I'm interested in cycloid and make another problem about it.
If a unit circle rolls one lap on the straight line, the point on the circle draws a cycloid trajectory. Then what if a unit circle rolls one lap on the special curve $l$ so that the corresponding trajectory is a straight (horizontal) line?

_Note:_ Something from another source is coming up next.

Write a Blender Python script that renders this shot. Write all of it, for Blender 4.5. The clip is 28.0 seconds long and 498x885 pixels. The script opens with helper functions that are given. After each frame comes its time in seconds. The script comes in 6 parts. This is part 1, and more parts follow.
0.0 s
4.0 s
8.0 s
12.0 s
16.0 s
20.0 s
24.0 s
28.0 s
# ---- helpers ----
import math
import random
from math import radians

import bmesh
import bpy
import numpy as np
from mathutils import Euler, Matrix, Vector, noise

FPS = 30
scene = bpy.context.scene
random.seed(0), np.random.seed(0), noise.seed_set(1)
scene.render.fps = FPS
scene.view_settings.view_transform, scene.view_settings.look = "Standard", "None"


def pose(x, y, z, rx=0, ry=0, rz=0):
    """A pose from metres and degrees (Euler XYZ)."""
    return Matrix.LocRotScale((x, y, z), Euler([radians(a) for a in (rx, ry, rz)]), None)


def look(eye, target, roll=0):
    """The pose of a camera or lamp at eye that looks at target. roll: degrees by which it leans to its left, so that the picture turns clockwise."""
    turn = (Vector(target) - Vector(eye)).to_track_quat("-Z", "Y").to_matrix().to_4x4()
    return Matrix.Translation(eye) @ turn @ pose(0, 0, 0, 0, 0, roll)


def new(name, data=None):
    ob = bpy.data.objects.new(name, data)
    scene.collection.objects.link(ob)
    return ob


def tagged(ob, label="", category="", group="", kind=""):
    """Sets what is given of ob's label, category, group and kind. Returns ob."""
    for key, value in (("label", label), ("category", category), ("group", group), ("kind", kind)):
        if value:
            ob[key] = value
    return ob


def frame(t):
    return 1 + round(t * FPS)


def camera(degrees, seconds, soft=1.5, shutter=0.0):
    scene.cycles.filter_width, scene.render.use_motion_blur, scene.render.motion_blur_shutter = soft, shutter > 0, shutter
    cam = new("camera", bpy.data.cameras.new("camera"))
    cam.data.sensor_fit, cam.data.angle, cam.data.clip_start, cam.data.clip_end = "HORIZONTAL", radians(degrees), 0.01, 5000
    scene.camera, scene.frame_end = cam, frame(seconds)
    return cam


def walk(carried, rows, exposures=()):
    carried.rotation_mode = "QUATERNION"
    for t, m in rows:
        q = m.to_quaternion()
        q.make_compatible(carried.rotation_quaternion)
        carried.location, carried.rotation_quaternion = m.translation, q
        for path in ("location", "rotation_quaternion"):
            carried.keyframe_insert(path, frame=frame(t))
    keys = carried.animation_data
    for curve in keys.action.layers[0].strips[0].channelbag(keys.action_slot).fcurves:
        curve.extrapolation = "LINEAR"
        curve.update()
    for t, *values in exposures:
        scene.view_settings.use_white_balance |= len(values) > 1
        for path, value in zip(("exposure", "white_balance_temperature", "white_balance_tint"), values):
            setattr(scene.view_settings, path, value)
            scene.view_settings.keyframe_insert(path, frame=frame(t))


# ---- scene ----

I don't even know if the curve really exists, but try to find the curve on these settings:
$l: x=f(s), y=g(s)$ where $s \in [0,2\pi]$ means 'rolling distance on $l$'
$C$: unit circle rolling on $l$ with its center point $c(s)$
$p(s)$: the point on $C$ which makes the horizontal line trajectory we want.
$p(s)=(p_1(s),p_2(s))$ can be expressed by defining three vectors:
$p(s)=q(s)+u(s)+v(s)$ …. (2)
where
$q(s)=(f(s), g(s))$ is the tangent point at which $l$ meets $C$,
$u(s)$ is the unit vector from $q(s)$ to $c(s)$, and
$v(s)$ is the unit vector from $c(s)$ to $p(s)$
and make parametric equations below:
$\int_{0}^{s}{\sqrt{f'(u)^2+g'(u)^2}}=s$ …. (1)
$p_2(s)=0$ …. (2)
Eqn(1) is from the curve length formula. If $C$ rolls distance $s$, the curve length behind becomes $s$.
Eqn(2) is from the condition where $p(s)$ is on the horizontal line.
Finding exact form of $u(s)$, $v(s)$ and simplifying them result in the system of 1st order nonlinear ODEs below:
$(f'(s))^2 + (g'(s))^2 = 1$
$-g(s)+\sin(s)g'(s)+(\cos(s)-1)f'(s)=0$
so terrible equations… even WolframAlpha doesn't solve it. I cannot go further.
Are there some well-known keywords about the initial problem?
Best Answer
The "special curve" is a circle with twice the radius. This produces the Tusi couple.